Of course, not being satisfied with this for their legacy, Texas has now given us Rick Perry and his smooth tongued ways that could only be rivaled by Porky Pig.  In the meantime, State Representative Larry Taylor has now come out to remind us all about what not to say in front of a live mic!  Of course, in his defense, he may very well have had a moment where he simply wanted to illustrate to the rest of us what might be considered a “bad term” as he called it immediately afterward.  I suppose it is possible that he just picked the exact wrong time for this educational moment.

Indeed, the stars at night are big and bright…deep in the heart of Texas!…and so are their politicians’ mouths, and their hair.

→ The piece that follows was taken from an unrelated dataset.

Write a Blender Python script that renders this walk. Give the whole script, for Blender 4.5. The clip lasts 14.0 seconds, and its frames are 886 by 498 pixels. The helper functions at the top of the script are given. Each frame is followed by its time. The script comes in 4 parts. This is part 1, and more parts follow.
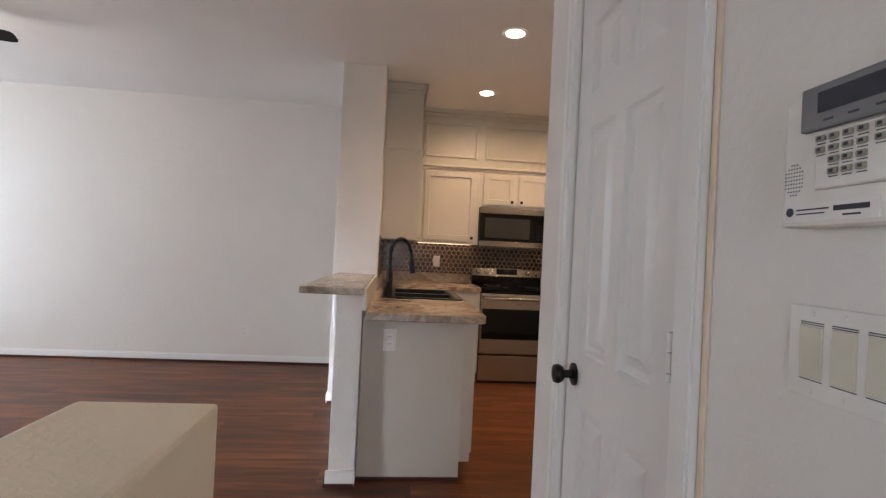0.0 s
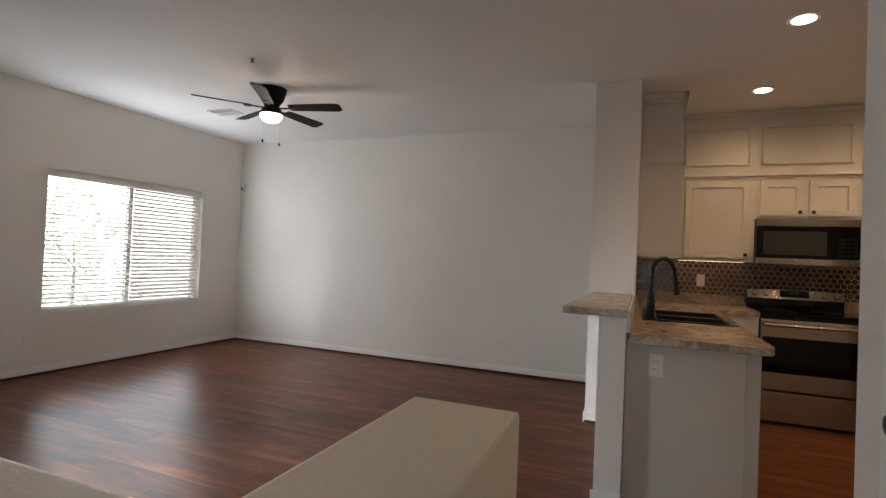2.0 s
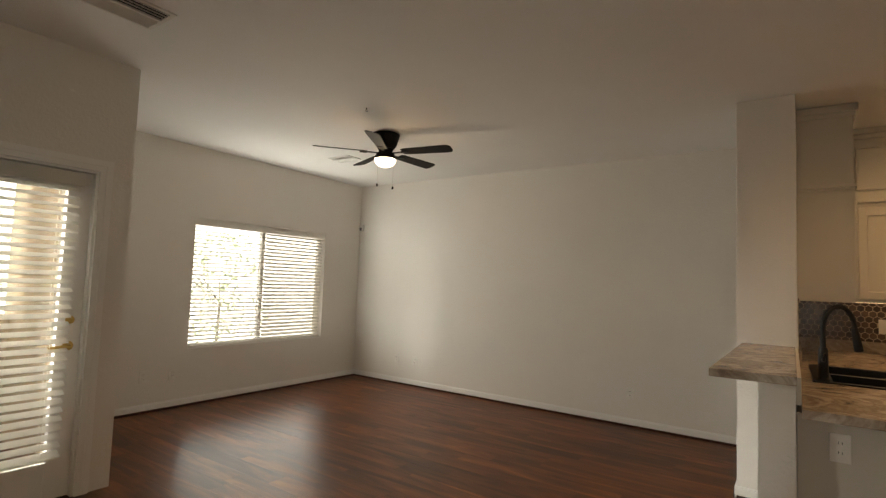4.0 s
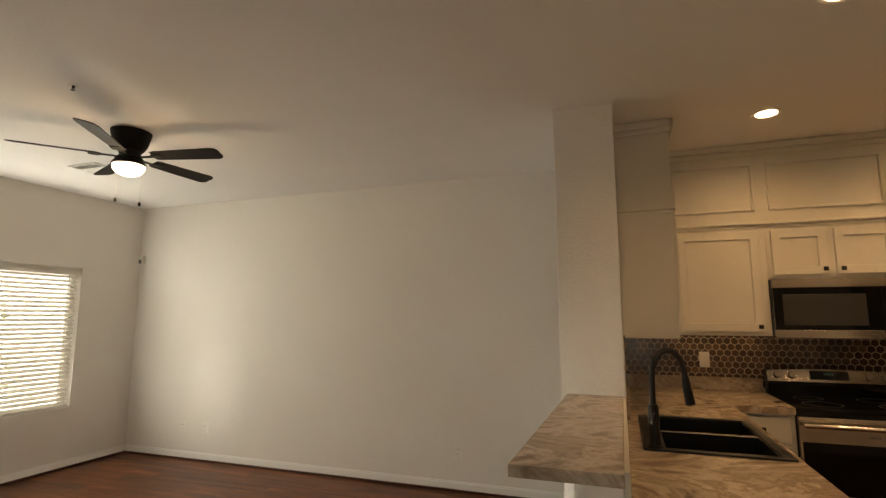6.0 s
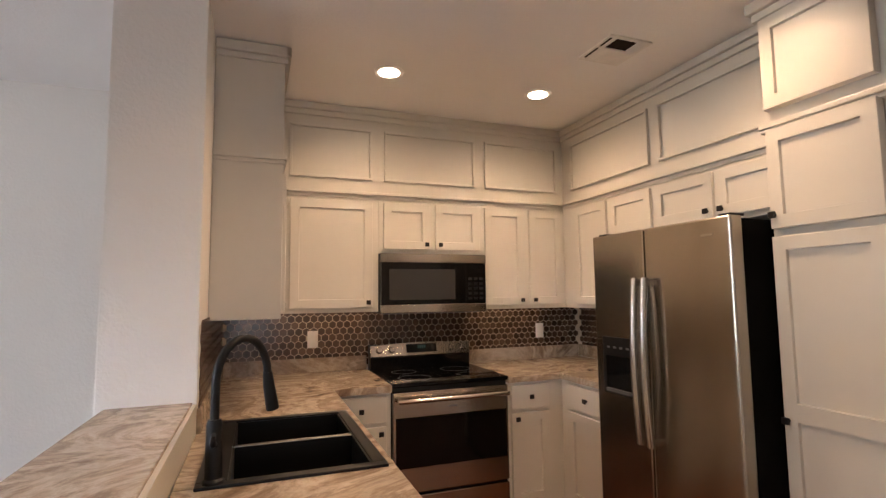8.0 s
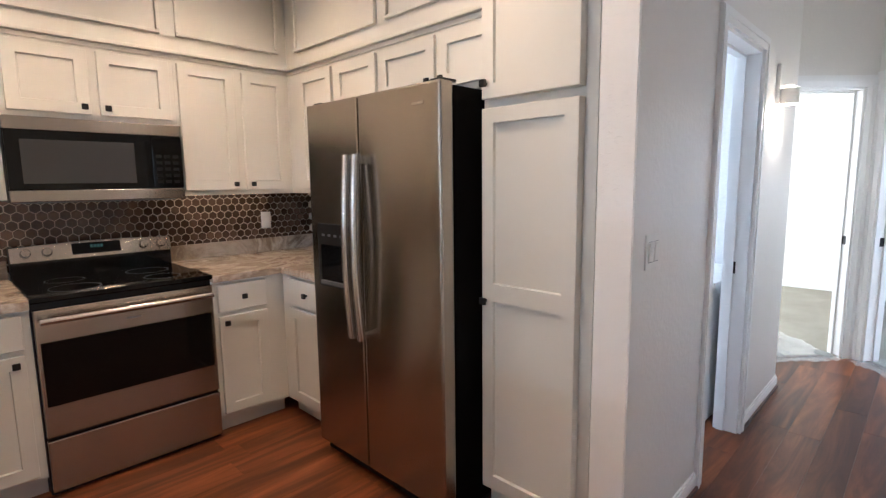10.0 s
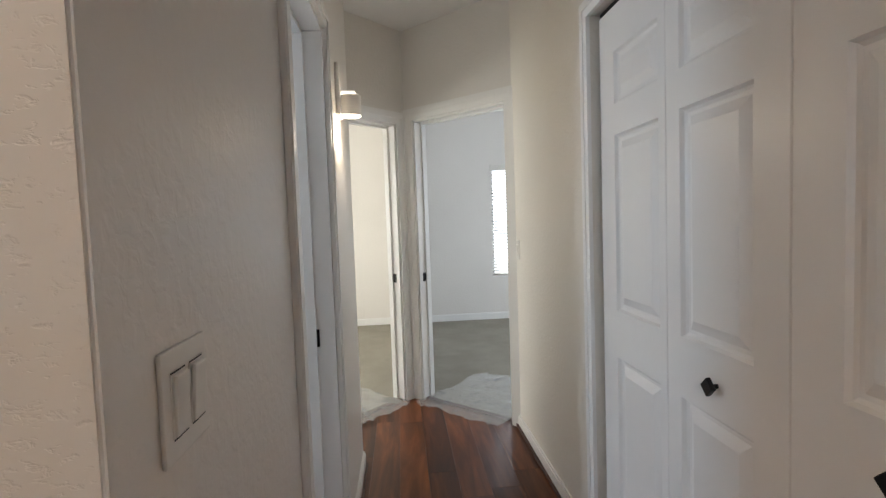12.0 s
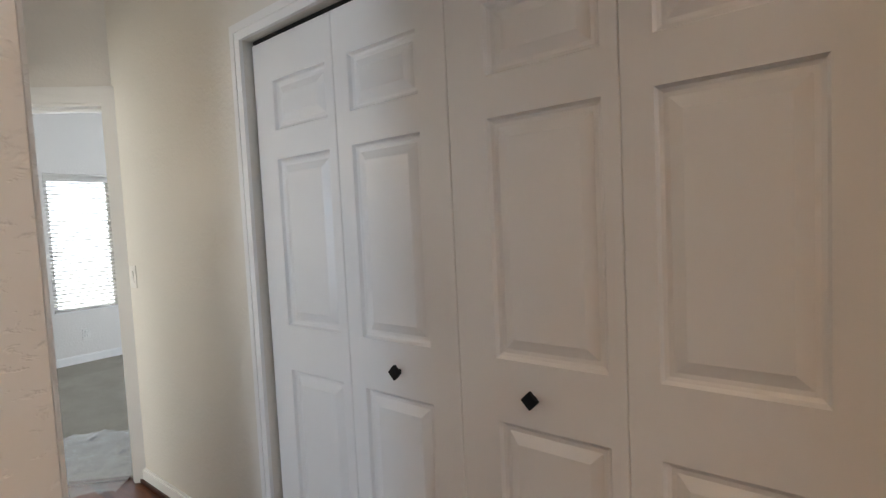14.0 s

So it is with the Texas political class in mind that I address this solution.  You have so often reminded us of the legality of secession, particularly in your case. We have considered it long and hard, and we promise not to fight you if you want to go ahead and become your own nation.  All we ask is that you immediately take your politicians with you and that you divide up with the rest of our 49 states the capital that has been invested into creating NASA, the Department of Defense and all the military bases that are currently in your state, as well as the funding for roads and other infrastructure; etc. all miscellaneous funds that have gone to you over the past fifty years.  In return we will faithfully extradite any Texas politician after a 30 day eviction notice has been issued.  You may take your vast wealth and your vapid politicians with you, and we will live as a true, modern family does…away from each other and in different countries.

This is perhaps the best option available at a time when you seem intent on flooding the rest of the United States with politicians that either drift into incoherent drivel or are guilty of racial slurs.  As your great state does not seem to be too concerned about these issues, as long as you secede, and make it quick, we promise not to “mess with you.”